## Dataset content
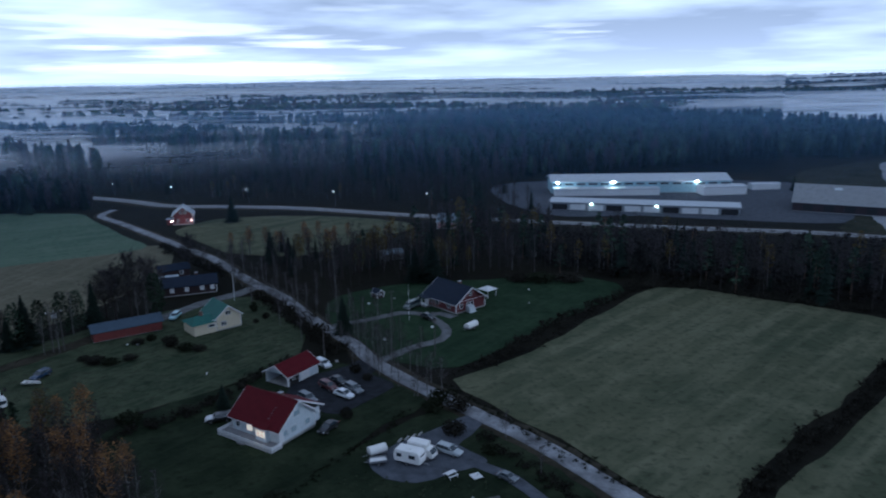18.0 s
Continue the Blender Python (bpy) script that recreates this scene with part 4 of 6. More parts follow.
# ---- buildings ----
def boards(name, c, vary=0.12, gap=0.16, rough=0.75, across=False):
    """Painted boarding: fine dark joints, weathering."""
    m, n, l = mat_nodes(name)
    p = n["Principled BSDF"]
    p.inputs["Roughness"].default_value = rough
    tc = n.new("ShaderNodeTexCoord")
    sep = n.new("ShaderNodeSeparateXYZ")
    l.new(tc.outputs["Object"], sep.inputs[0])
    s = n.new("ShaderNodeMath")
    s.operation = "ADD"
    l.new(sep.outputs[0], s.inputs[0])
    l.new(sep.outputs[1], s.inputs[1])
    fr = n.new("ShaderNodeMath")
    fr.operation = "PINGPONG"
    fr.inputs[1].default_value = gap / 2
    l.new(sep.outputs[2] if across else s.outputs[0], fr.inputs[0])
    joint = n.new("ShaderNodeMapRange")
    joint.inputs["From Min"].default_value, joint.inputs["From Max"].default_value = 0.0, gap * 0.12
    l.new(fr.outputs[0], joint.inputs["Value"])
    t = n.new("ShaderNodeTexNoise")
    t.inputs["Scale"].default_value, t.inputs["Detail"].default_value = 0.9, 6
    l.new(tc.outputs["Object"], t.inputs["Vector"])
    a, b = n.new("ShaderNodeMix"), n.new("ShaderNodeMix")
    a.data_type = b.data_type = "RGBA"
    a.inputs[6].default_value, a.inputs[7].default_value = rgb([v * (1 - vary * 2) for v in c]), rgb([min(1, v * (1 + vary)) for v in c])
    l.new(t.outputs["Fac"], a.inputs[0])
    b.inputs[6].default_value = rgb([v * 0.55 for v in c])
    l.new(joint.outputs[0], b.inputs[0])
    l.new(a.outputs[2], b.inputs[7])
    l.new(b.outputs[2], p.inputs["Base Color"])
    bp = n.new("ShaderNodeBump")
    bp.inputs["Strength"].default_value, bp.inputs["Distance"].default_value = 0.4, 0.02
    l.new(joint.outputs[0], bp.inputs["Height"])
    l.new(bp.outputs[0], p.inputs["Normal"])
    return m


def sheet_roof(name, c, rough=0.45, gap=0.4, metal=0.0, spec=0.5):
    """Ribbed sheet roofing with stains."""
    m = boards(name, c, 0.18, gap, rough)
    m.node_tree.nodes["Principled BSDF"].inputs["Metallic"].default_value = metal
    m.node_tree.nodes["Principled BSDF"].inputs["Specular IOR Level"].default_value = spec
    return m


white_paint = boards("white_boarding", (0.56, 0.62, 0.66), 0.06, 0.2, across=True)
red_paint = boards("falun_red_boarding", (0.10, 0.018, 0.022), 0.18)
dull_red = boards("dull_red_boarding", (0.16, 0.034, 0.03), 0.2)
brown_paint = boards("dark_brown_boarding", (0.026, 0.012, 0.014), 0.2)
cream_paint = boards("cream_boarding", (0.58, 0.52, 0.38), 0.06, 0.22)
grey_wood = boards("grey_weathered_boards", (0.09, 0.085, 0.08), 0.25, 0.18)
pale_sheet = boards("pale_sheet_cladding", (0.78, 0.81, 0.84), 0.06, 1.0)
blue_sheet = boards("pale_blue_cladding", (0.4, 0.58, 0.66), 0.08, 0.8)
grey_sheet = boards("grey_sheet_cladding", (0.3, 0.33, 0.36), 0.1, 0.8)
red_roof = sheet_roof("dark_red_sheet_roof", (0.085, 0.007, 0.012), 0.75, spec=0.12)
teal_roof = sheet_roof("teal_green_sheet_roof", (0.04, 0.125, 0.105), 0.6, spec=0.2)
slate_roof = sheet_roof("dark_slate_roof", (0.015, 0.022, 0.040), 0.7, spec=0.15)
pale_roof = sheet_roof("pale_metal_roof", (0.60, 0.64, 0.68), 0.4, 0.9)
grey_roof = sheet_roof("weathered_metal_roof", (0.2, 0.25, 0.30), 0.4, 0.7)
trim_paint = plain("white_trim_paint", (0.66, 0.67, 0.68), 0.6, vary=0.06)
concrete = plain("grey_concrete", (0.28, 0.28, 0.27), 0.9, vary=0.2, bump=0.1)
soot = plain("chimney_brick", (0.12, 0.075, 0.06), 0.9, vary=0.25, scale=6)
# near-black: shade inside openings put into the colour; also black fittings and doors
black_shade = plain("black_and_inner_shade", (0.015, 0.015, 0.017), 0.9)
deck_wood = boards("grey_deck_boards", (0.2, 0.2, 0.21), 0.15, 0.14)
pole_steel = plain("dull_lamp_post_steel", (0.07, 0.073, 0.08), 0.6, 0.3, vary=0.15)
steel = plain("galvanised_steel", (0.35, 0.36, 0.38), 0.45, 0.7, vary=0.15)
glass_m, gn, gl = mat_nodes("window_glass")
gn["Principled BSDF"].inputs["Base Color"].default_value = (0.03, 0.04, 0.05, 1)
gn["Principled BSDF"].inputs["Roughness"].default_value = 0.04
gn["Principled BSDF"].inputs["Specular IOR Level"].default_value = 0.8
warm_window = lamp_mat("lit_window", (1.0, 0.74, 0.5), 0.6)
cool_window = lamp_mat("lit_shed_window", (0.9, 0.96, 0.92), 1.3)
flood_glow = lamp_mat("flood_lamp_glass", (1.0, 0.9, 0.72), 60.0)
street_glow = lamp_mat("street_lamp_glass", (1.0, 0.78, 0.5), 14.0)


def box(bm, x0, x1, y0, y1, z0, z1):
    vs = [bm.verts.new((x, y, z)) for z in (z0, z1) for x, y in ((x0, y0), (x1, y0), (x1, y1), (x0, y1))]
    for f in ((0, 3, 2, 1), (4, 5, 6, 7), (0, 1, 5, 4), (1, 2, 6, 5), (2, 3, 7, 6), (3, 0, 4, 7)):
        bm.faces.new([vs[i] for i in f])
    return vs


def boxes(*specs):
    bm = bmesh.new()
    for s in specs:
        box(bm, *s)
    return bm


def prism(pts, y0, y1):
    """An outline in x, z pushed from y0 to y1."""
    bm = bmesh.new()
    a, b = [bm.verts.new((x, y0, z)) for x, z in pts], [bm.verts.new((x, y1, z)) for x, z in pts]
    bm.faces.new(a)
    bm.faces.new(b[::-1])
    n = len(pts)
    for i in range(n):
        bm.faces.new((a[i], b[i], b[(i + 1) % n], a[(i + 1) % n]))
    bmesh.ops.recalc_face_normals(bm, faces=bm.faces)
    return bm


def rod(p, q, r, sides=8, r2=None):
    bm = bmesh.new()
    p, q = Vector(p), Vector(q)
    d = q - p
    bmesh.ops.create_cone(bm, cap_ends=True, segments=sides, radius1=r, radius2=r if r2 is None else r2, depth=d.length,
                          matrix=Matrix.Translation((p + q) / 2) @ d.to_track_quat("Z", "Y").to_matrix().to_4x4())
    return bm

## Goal
Keep the pictures out of the copy and return the rest of the data above exactly.

## Worked answer
18.0 s
Continue the Blender Python (bpy) script that recreates this scene with part 4 of 6. More parts follow.
# ---- buildings ----
def boards(name, c, vary=0.12, gap=0.16, rough=0.75, across=False):
    """Painted boarding: fine dark joints, weathering."""
    m, n, l = mat_nodes(name)
    p = n["Principled BSDF"]
    p.inputs["Roughness"].default_value = rough
    tc = n.new("ShaderNodeTexCoord")
    sep = n.new("ShaderNodeSeparateXYZ")
    l.new(tc.outputs["Object"], sep.inputs[0])
    s = n.new("ShaderNodeMath")
    s.operation = "ADD"
    l.new(sep.outputs[0], s.inputs[0])
    l.new(sep.outputs[1], s.inputs[1])
    fr = n.new("ShaderNodeMath")
    fr.operation = "PINGPONG"
    fr.inputs[1].default_value = gap / 2
    l.new(sep.outputs[2] if across else s.outputs[0], fr.inputs[0])
    joint = n.new("ShaderNodeMapRange")
    joint.inputs["From Min"].default_value, joint.inputs["From Max"].default_value = 0.0, gap * 0.12
    l.new(fr.outputs[0], joint.inputs["Value"])
    t = n.new("ShaderNodeTexNoise")
    t.inputs["Scale"].default_value, t.inputs["Detail"].default_value = 0.9, 6
    l.new(tc.outputs["Object"], t.inputs["Vector"])
    a, b = n.new("ShaderNodeMix"), n.new("ShaderNodeMix")
    a.data_type = b.data_type = "RGBA"
    a.inputs[6].default_value, a.inputs[7].default_value = rgb([v * (1 - vary * 2) for v in c]), rgb([min(1, v * (1 + vary)) for v in c])
    l.new(t.outputs["Fac"], a.inputs[0])
    b.inputs[6].default_value = rgb([v * 0.55 for v in c])
    l.new(joint.outputs[0], b.inputs[0])
    l.new(a.outputs[2], b.inputs[7])
    l.new(b.outputs[2], p.inputs["Base Color"])
    bp = n.new("ShaderNodeBump")
    bp.inputs["Strength"].default_value, bp.inputs["Distance"].default_value = 0.4, 0.02
    l.new(joint.outputs[0], bp.inputs["Height"])
    l.new(bp.outputs[0], p.inputs["Normal"])
    return m


def sheet_roof(name, c, rough=0.45, gap=0.4, metal=0.0, spec=0.5):
    """Ribbed sheet roofing with stains."""
    m = boards(name, c, 0.18, gap, rough)
    m.node_tree.nodes["Principled BSDF"].inputs["Metallic"].default_value = metal
    m.node_tree.nodes["Principled BSDF"].inputs["Specular IOR Level"].default_value = spec
    return m


white_paint = boards("white_boarding", (0.56, 0.62, 0.66), 0.06, 0.2, across=True)
red_paint = boards("falun_red_boarding", (0.10, 0.018, 0.022), 0.18)
dull_red = boards("dull_red_boarding", (0.16, 0.034, 0.03), 0.2)
brown_paint = boards("dark_brown_boarding", (0.026, 0.012, 0.014), 0.2)
cream_paint = boards("cream_boarding", (0.58, 0.52, 0.38), 0.06, 0.22)
grey_wood = boards("grey_weathered_boards", (0.09, 0.085, 0.08), 0.25, 0.18)
pale_sheet = boards("pale_sheet_cladding", (0.78, 0.81, 0.84), 0.06, 1.0)
blue_sheet = boards("pale_blue_cladding", (0.4, 0.58, 0.66), 0.08, 0.8)
grey_sheet = boards("grey_sheet_cladding", (0.3, 0.33, 0.36), 0.1, 0.8)
red_roof = sheet_roof("dark_red_sheet_roof", (0.085, 0.007, 0.012), 0.75, spec=0.12)
teal_roof = sheet_roof("teal_green_sheet_roof", (0.04, 0.125, 0.105), 0.6, spec=0.2)
slate_roof = sheet_roof("dark_slate_roof", (0.015, 0.022, 0.040), 0.7, spec=0.15)
pale_roof = sheet_roof("pale_metal_roof", (0.60, 0.64, 0.68), 0.4, 0.9)
grey_roof = sheet_roof("weathered_metal_roof", (0.2, 0.25, 0.30), 0.4, 0.7)
trim_paint = plain("white_trim_paint", (0.66, 0.67, 0.68), 0.6, vary=0.06)
concrete = plain("grey_concrete", (0.28, 0.28, 0.27), 0.9, vary=0.2, bump=0.1)
soot = plain("chimney_brick", (0.12, 0.075, 0.06), 0.9, vary=0.25, scale=6)
# near-black: shade inside openings put into the colour; also black fittings and doors
black_shade = plain("black_and_inner_shade", (0.015, 0.015, 0.017), 0.9)
deck_wood = boards("grey_deck_boards", (0.2, 0.2, 0.21), 0.15, 0.14)
pole_steel = plain("dull_lamp_post_steel", (0.07, 0.073, 0.08), 0.6, 0.3, vary=0.15)
steel = plain("galvanised_steel", (0.35, 0.36, 0.38), 0.45, 0.7, vary=0.15)
glass_m, gn, gl = mat_nodes("window_glass")
gn["Principled BSDF"].inputs["Base Color"].default_value = (0.03, 0.04, 0.05, 1)
gn["Principled BSDF"].inputs["Roughness"].default_value = 0.04
gn["Principled BSDF"].inputs["Specular IOR Level"].default_value = 0.8
warm_window = lamp_mat("lit_window", (1.0, 0.74, 0.5), 0.6)
cool_window = lamp_mat("lit_shed_window", (0.9, 0.96, 0.92), 1.3)
flood_glow = lamp_mat("flood_lamp_glass", (1.0, 0.9, 0.72), 60.0)
street_glow = lamp_mat("street_lamp_glass", (1.0, 0.78, 0.5), 14.0)


def box(bm, x0, x1, y0, y1, z0, z1):
    vs = [bm.verts.new((x, y, z)) for z in (z0, z1) for x, y in ((x0, y0), (x1, y0), (x1, y1), (x0, y1))]
    for f in ((0, 3, 2, 1), (4, 5, 6, 7), (0, 1, 5, 4), (1, 2, 6, 5), (2, 3, 7, 6), (3, 0, 4, 7)):
        bm.faces.new([vs[i] for i in f])
    return vs


def boxes(*specs):
    bm = bmesh.new()
    for s in specs:
        box(bm, *s)
    return bm


def prism(pts, y0, y1):
    """An outline in x, z pushed from y0 to y1."""
    bm = bmesh.new()
    a, b = [bm.verts.new((x, y0, z)) for x, z in pts], [bm.verts.new((x, y1, z)) for x, z in pts]
    bm.faces.new(a)
    bm.faces.new(b[::-1])
    n = len(pts)
    for i in range(n):
        bm.faces.new((a[i], b[i], b[(i + 1) % n], a[(i + 1) % n]))
    bmesh.ops.recalc_face_normals(bm, faces=bm.faces)
    return bm


def rod(p, q, r, sides=8, r2=None):
    bm = bmesh.new()
    p, q = Vector(p), Vector(q)
    d = q - p
    bmesh.ops.create_cone(bm, cap_ends=True, segments=sides, radius1=r, radius2=r if r2 is None else r2, depth=d.length,
                          matrix=Matrix.Translation((p + q) / 2) @ d.to_track_quat("Z", "Y").to_matrix().to_4x4())
    return bm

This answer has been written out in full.